■ MATERIAL PROVIDED ■
______________________________
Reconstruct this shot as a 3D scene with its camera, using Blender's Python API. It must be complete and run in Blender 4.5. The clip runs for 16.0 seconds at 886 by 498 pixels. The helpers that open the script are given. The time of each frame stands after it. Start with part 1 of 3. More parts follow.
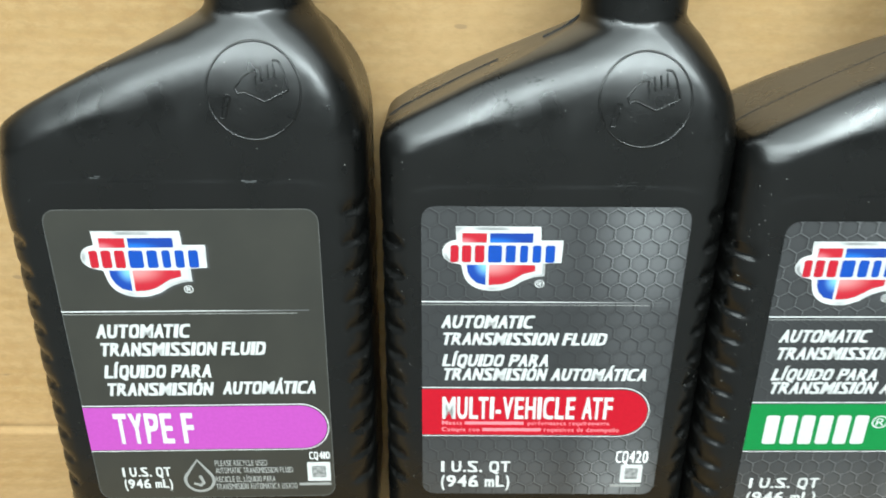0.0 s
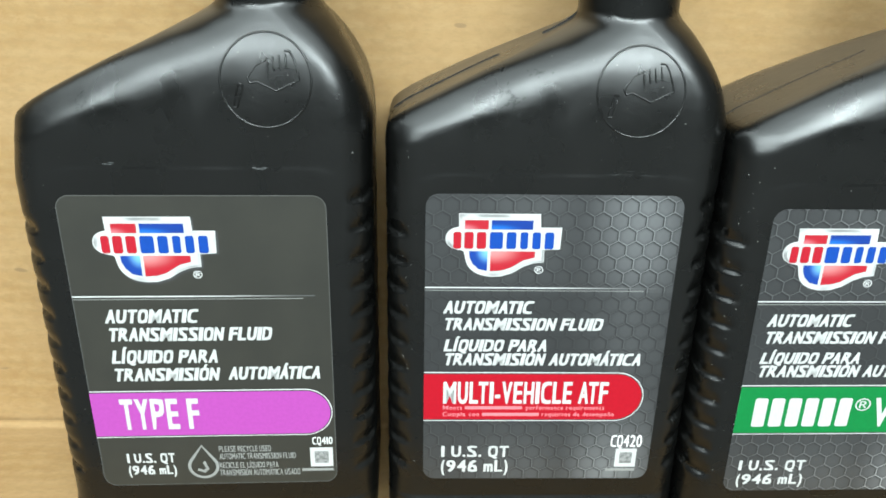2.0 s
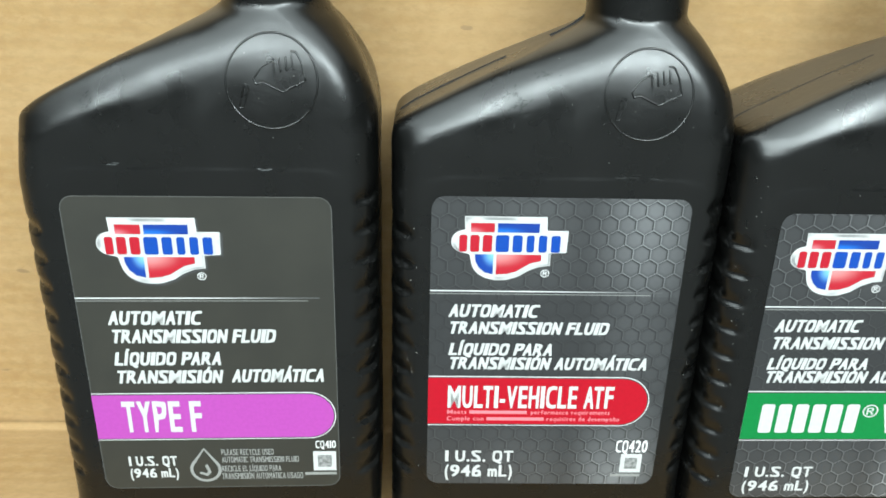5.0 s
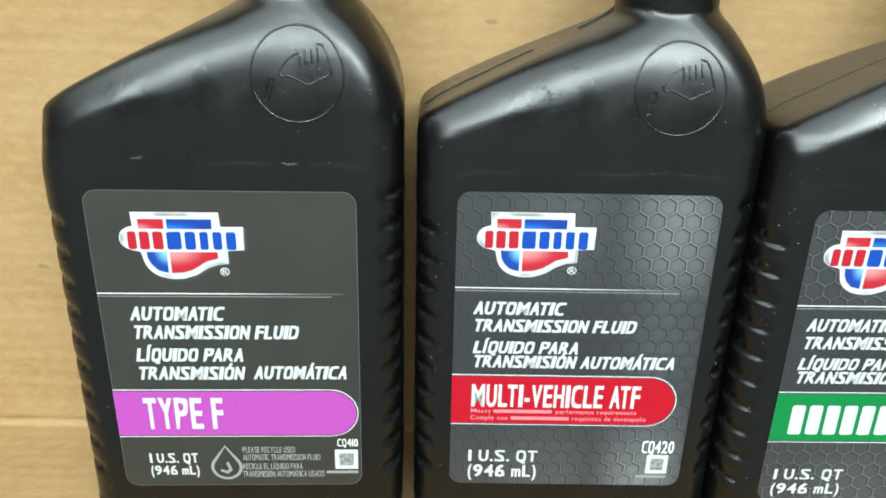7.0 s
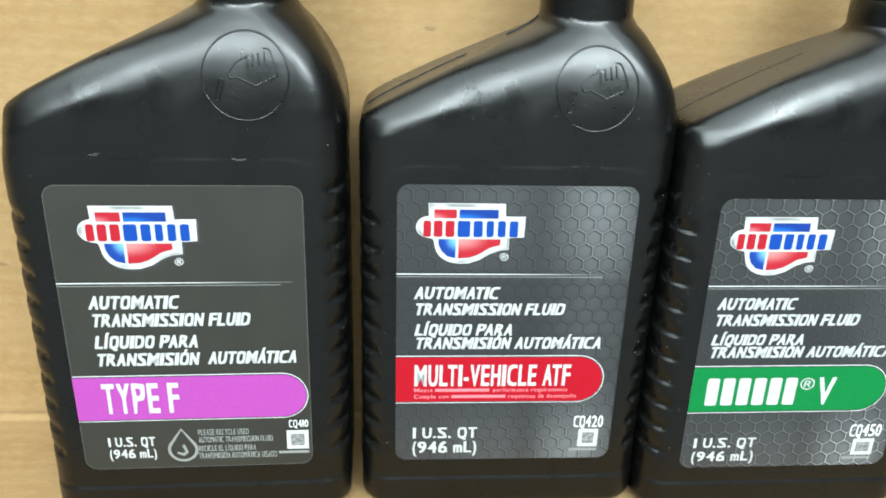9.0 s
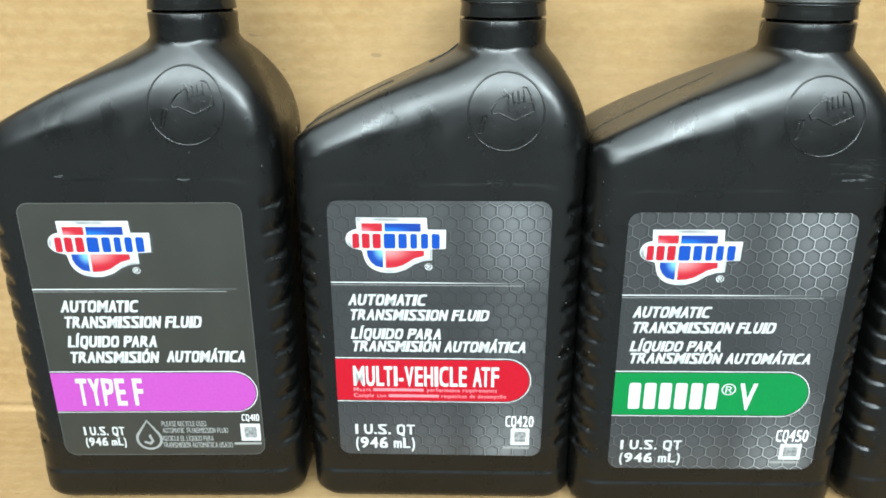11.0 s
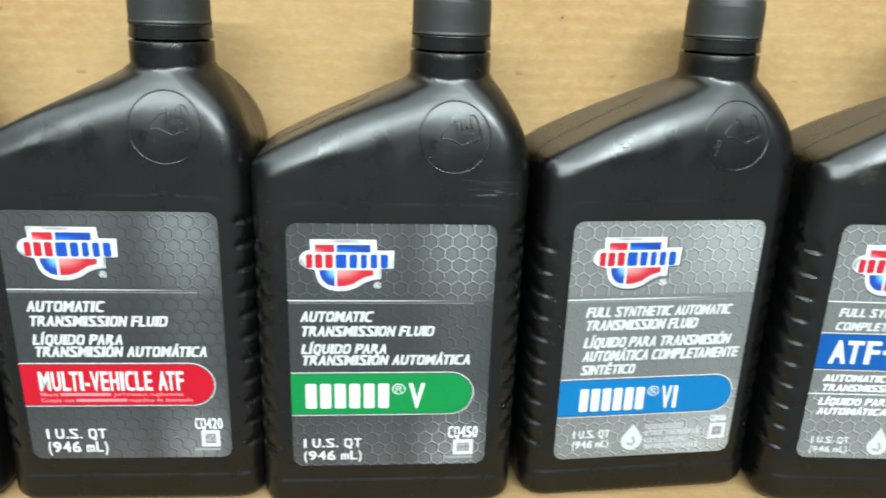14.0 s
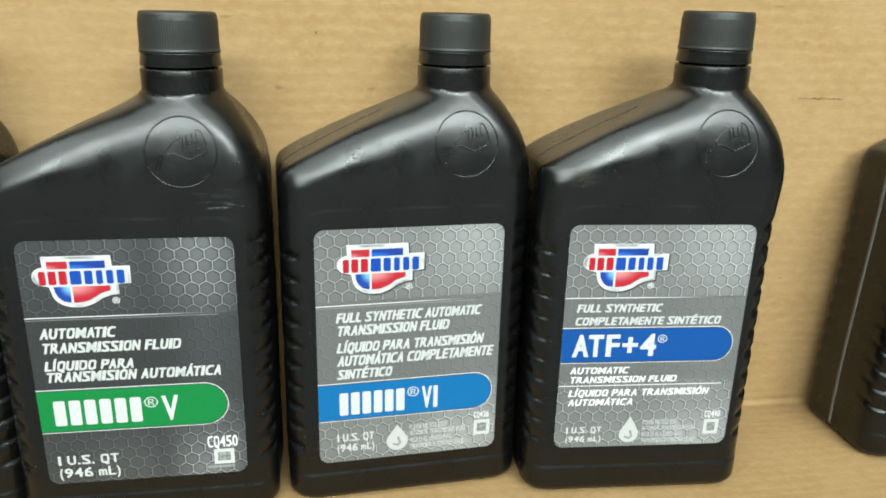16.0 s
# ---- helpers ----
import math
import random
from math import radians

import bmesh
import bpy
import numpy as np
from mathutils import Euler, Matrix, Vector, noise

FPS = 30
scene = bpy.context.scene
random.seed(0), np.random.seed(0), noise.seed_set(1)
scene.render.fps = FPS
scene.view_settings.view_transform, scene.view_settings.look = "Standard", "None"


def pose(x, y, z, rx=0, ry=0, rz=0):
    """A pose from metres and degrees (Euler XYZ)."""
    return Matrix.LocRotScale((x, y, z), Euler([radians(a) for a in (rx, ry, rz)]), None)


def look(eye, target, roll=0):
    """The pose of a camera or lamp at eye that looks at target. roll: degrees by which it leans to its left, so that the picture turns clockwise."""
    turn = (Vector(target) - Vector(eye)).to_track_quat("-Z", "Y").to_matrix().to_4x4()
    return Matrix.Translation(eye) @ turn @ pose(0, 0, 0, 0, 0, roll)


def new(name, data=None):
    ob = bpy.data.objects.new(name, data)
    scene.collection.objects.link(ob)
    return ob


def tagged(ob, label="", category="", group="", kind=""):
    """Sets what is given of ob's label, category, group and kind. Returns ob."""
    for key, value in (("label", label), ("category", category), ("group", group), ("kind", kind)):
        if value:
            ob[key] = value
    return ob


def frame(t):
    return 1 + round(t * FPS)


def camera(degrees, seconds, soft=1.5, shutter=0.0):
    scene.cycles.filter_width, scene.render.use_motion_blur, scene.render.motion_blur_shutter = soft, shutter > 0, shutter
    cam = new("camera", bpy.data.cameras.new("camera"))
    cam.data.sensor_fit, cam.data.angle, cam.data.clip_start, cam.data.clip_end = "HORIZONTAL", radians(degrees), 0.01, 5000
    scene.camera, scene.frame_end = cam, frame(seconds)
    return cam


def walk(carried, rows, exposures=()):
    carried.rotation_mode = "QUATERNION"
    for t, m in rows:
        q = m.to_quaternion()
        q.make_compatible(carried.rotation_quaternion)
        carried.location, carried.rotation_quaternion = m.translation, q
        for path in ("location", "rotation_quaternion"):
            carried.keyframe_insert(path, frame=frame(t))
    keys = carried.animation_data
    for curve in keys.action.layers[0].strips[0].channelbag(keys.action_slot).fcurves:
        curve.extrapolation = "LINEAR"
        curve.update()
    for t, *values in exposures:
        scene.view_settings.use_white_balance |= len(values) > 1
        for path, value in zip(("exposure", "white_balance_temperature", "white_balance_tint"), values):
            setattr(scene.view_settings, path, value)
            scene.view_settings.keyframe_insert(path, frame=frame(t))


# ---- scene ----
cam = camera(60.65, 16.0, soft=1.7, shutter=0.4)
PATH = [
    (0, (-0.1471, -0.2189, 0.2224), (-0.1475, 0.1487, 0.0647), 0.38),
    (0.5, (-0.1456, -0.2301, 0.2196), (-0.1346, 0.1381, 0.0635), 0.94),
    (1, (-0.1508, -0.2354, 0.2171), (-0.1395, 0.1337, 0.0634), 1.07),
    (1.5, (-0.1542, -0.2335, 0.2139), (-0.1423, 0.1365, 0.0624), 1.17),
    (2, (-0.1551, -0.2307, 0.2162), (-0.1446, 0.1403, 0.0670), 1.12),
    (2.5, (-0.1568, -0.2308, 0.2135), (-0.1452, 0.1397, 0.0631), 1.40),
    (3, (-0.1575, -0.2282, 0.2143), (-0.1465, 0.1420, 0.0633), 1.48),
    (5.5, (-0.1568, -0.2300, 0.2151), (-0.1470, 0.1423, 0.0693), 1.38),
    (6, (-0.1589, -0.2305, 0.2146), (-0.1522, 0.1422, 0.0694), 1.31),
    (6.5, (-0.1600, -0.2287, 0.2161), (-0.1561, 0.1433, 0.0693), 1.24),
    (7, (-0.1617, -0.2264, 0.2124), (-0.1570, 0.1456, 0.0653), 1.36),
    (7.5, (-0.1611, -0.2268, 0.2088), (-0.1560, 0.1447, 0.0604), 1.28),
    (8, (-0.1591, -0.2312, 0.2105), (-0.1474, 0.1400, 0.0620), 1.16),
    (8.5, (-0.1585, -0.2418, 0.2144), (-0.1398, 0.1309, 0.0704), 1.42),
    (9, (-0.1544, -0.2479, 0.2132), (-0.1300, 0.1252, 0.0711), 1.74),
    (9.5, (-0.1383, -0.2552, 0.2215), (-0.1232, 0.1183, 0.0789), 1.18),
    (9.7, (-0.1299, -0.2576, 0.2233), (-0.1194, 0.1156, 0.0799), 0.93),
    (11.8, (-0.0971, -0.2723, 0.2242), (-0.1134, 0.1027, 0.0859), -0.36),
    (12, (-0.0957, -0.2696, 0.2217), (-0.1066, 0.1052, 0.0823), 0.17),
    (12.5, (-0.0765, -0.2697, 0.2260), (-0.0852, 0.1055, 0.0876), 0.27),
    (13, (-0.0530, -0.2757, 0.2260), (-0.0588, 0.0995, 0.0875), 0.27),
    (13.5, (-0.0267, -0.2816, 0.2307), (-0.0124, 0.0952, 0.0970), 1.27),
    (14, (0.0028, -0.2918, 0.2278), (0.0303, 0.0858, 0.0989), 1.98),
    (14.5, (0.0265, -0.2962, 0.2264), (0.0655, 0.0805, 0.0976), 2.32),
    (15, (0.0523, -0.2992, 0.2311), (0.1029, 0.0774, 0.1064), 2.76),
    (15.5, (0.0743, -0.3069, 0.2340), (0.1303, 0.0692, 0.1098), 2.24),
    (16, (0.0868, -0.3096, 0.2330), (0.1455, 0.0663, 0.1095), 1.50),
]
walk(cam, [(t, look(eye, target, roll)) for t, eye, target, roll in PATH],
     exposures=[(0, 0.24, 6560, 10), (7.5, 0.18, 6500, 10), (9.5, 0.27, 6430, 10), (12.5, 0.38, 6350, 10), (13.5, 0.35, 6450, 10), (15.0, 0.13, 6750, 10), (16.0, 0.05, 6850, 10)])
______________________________
■ PROBLEM STATEMENT ■
Identify the lines above that contain the word "shutter", then copy them.

■ WRITTEN REPLY ■
def camera(degrees, seconds, soft=1.5, shutter=0.0):
    scene.cycles.filter_width, scene.render.use_motion_blur, scene.render.motion_blur_shutter = soft, shutter > 0, shutter
cam = camera(60.65, 16.0, soft=1.7, shutter=0.4)